Delusion is misconception. It is the lack of clarity that results from anger, fear and other emotions, as well as biases or conditioned thinking. Delusion is holding on to beliefs that have no basis in reality. Attachment is paired with delusion when a person clings to false beliefs. Confronted with contradiction, a person with fixed beliefs will often exhibit anger.
"The mind, in the service of fear, causes the quality of the thinking to become about
things, so it sees everything as an object. All people become "them," and "they" must be dealt with in order to protect yourself." Ram Dass
Experiencing attachment, anger and delusion is not the problem. The problem is allowing them to disrupt relationships by driving body language, speech and behavior.
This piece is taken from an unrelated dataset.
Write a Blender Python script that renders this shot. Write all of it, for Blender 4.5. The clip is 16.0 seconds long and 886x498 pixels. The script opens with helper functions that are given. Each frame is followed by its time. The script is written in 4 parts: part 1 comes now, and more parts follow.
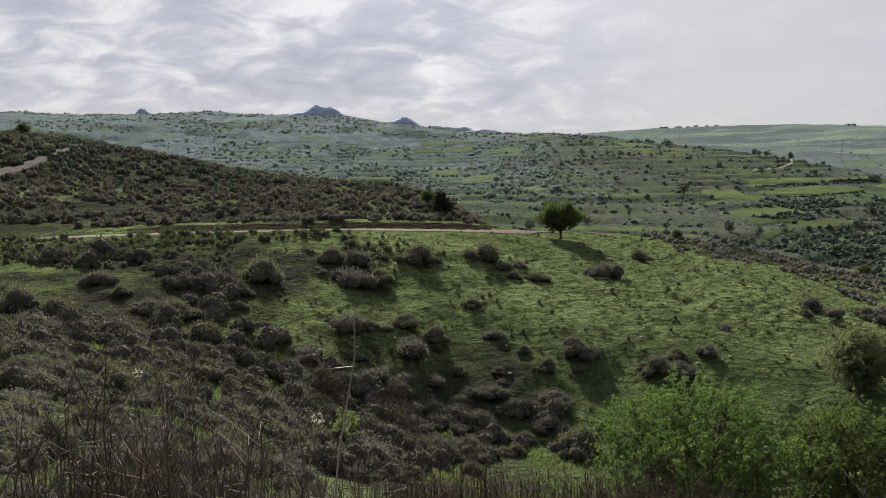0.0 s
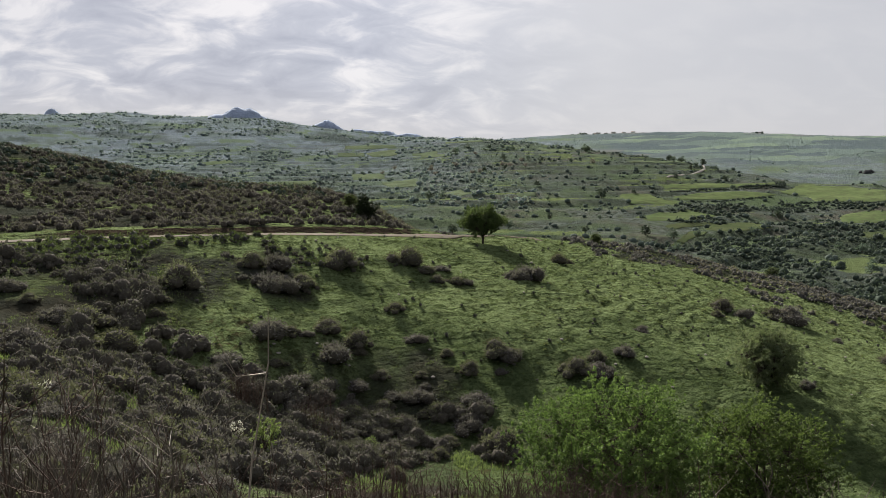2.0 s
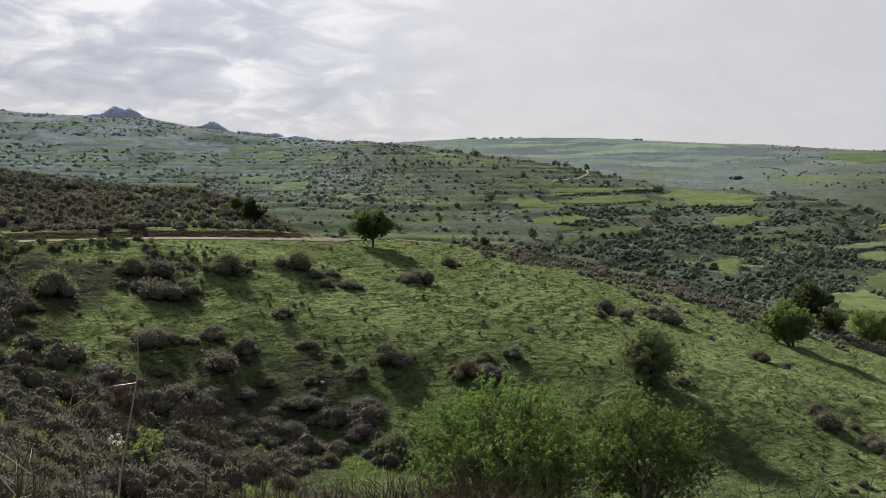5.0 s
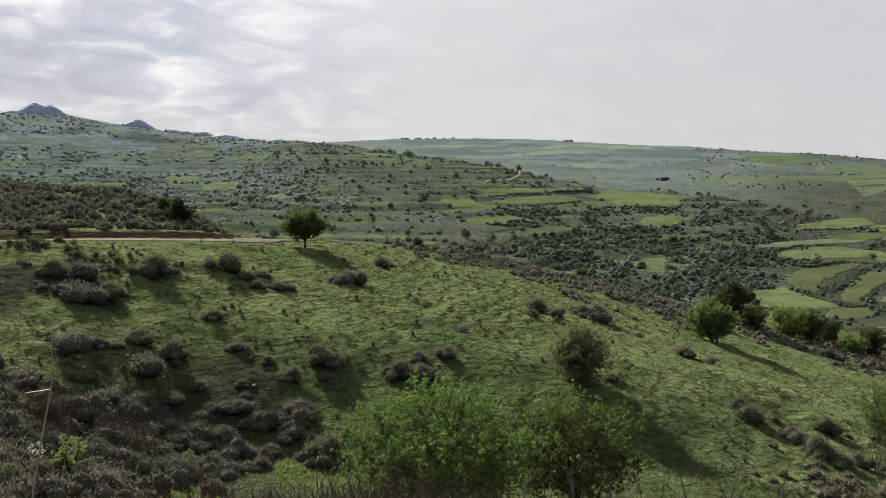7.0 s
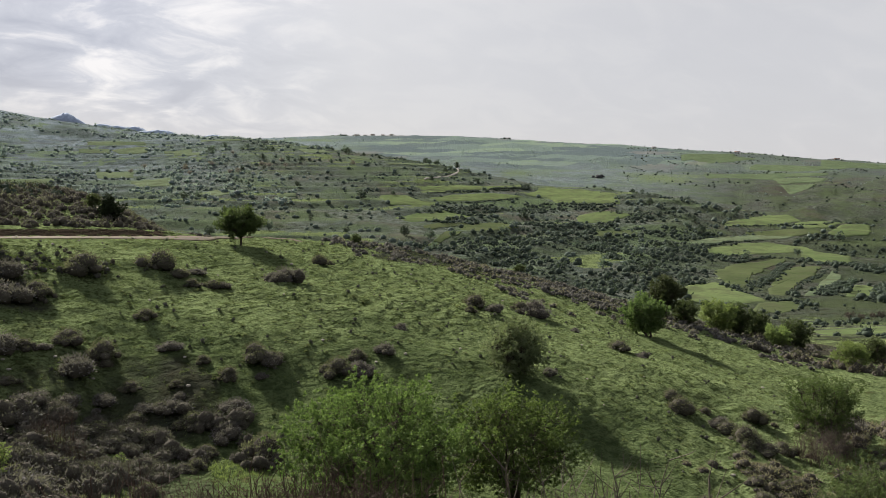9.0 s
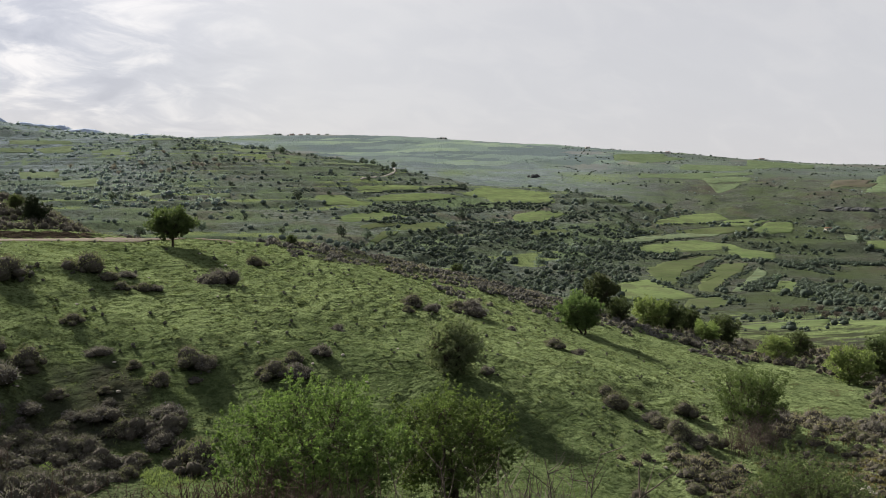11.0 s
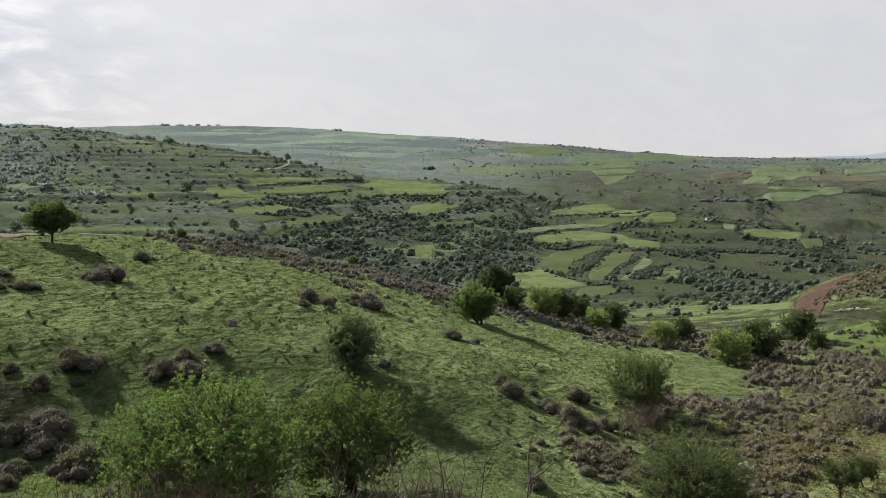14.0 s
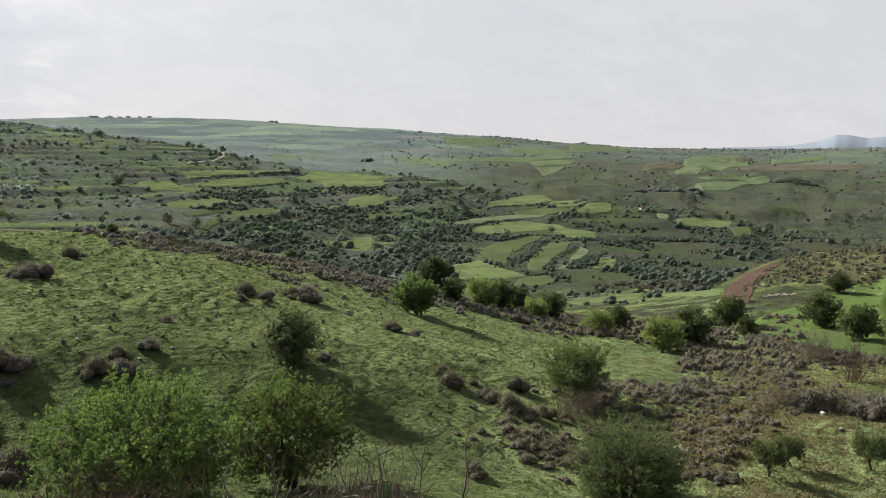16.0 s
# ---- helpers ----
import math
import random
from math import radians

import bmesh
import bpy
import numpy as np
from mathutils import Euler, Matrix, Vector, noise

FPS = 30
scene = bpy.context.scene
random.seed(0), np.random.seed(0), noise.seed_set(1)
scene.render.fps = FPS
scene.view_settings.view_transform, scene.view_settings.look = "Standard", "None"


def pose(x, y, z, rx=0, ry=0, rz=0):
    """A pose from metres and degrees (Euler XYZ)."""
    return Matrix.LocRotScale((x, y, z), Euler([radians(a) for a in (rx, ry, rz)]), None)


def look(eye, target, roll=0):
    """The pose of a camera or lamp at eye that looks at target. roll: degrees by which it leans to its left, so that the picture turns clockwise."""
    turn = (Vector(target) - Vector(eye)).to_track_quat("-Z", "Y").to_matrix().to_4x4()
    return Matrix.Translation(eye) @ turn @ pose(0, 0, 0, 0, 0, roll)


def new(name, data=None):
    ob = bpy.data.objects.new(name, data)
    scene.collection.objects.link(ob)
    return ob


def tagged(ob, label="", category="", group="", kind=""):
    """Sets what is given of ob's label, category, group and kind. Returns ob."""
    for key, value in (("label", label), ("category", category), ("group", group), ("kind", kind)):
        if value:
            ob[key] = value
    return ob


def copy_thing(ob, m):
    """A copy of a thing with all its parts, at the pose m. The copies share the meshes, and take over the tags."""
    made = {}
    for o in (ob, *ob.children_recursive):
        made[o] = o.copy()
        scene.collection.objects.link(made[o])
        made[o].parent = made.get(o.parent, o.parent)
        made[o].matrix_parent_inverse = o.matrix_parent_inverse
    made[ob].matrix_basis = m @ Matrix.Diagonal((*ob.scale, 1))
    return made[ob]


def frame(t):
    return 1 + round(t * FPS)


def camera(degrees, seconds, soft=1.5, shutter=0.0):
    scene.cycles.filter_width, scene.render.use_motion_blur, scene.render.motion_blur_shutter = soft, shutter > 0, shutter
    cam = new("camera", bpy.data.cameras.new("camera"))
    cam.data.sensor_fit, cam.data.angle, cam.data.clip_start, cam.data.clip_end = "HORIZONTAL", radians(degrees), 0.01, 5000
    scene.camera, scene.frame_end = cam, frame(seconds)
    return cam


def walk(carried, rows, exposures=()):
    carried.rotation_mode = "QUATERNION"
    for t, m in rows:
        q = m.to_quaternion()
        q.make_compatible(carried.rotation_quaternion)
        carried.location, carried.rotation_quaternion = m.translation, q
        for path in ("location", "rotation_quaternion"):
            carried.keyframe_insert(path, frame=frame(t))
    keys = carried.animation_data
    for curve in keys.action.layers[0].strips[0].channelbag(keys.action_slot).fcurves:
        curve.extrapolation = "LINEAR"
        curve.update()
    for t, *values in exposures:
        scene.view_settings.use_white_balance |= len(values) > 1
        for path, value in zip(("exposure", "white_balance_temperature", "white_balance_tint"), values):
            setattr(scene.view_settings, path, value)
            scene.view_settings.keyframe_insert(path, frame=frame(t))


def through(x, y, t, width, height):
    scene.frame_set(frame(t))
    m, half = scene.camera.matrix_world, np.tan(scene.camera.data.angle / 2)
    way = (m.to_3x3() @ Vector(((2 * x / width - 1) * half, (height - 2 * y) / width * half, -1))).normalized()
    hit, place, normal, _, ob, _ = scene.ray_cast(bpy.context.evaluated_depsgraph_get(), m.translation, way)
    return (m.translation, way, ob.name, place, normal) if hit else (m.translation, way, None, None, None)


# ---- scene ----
EYE = 1.6
cam = camera(56.75, 16.0, soft=0.8)
# seconds, turn to the left, tilt up, lean
ROWS = [
    (0.0, 0.00, -5.16, 0.54), (0.5, -1.25, -4.99, 0.53), (1.0, -2.45, -4.93, 0.62), (1.5, -3.87, -4.91, 0.48),
    (2.0, -5.34, -4.90, 0.28), (2.5, -6.61, -4.92, 0.19), (3.0, -7.83, -4.91, 0.26), (3.5, -9.08, -4.82, 0.37),
    (4.0, -10.35, -4.75, 0.24), (6.5, -16.60, -4.64, -0.22), (7.0, -17.61, -4.64, -0.21), (7.5, -18.59, -4.65, -0.24),
    (8.0, -19.66, -4.66, -0.30), (8.5, -20.79, -4.72, -0.34), (9.0, -21.88, -4.83, -0.37), (11.5, -27.39, -4.90, -0.28),
    (12.0, -28.53, -5.06, -0.29), (12.5, -29.73, -5.15, -0.31), (13.0, -30.83, -5.19, -0.26), (13.5, -32.22, -5.24, -0.25),
    (14.0, -33.51, -5.33, -0.30), (14.5, -34.64, -5.39, -0.31), (15.0, -35.65, -5.42, -0.16), (15.5, -36.70, -5.62, -0.07),
    (16.0, -37.79, -5.89, -0.02),
]
ARM = 0.35  # the phone is held this far from the turning body
walk(cam, [(t, pose(ARM * math.sin(radians(-turn)), ARM * (math.cos(radians(turn)) - 1), EYE, 90 + tilt, lean, turn))
           for t, turn, tilt, lean in ROWS],
     exposures=[(0.0, 1.31, 6390, 12.5), (4.0, 1.37, 6430, 12), (9.0, 1.44, 6500, 11.5), (12.5, 1.49, 6510, 11.5), (16.0, 1.58, 6520, 11.5)])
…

Using these barriers as wake-up signals enables a breakthrough. You cut the chain of reactivity that links an event to an emotion and the emotion to reactive acting out.
In the best case, simply becoming aware of the arising of an emotion before it takes hold enables the emotion to dissolve. If you miss that momentary opportunity, you can accept the emotion, investigate it by seeing where in your body it is appearing and what it feels like. You can analyze the cause and be able to resolve it and respond. You can question beliefs and recognize attachments and how they trigger your fear, frustration and stress. You replace delusion with wisdom.
If you miss that opportunity, then you will react and face the consequences of reactive behavior. Even then, you can reflect and can learn from your experience and resolve to get it right next time.
Step Back
Step back and see attachment, anger and delusion for what they are - thoughts, physical sensations, feelings and conditioned perceptions. Seek to respond rather than react.
Emotions are wake up signals. Transform your emotional energy to fuel the clarity and analysis you need to communicate effectively and substantiate, or debunk your beliefs and consciously decide on the next step forward.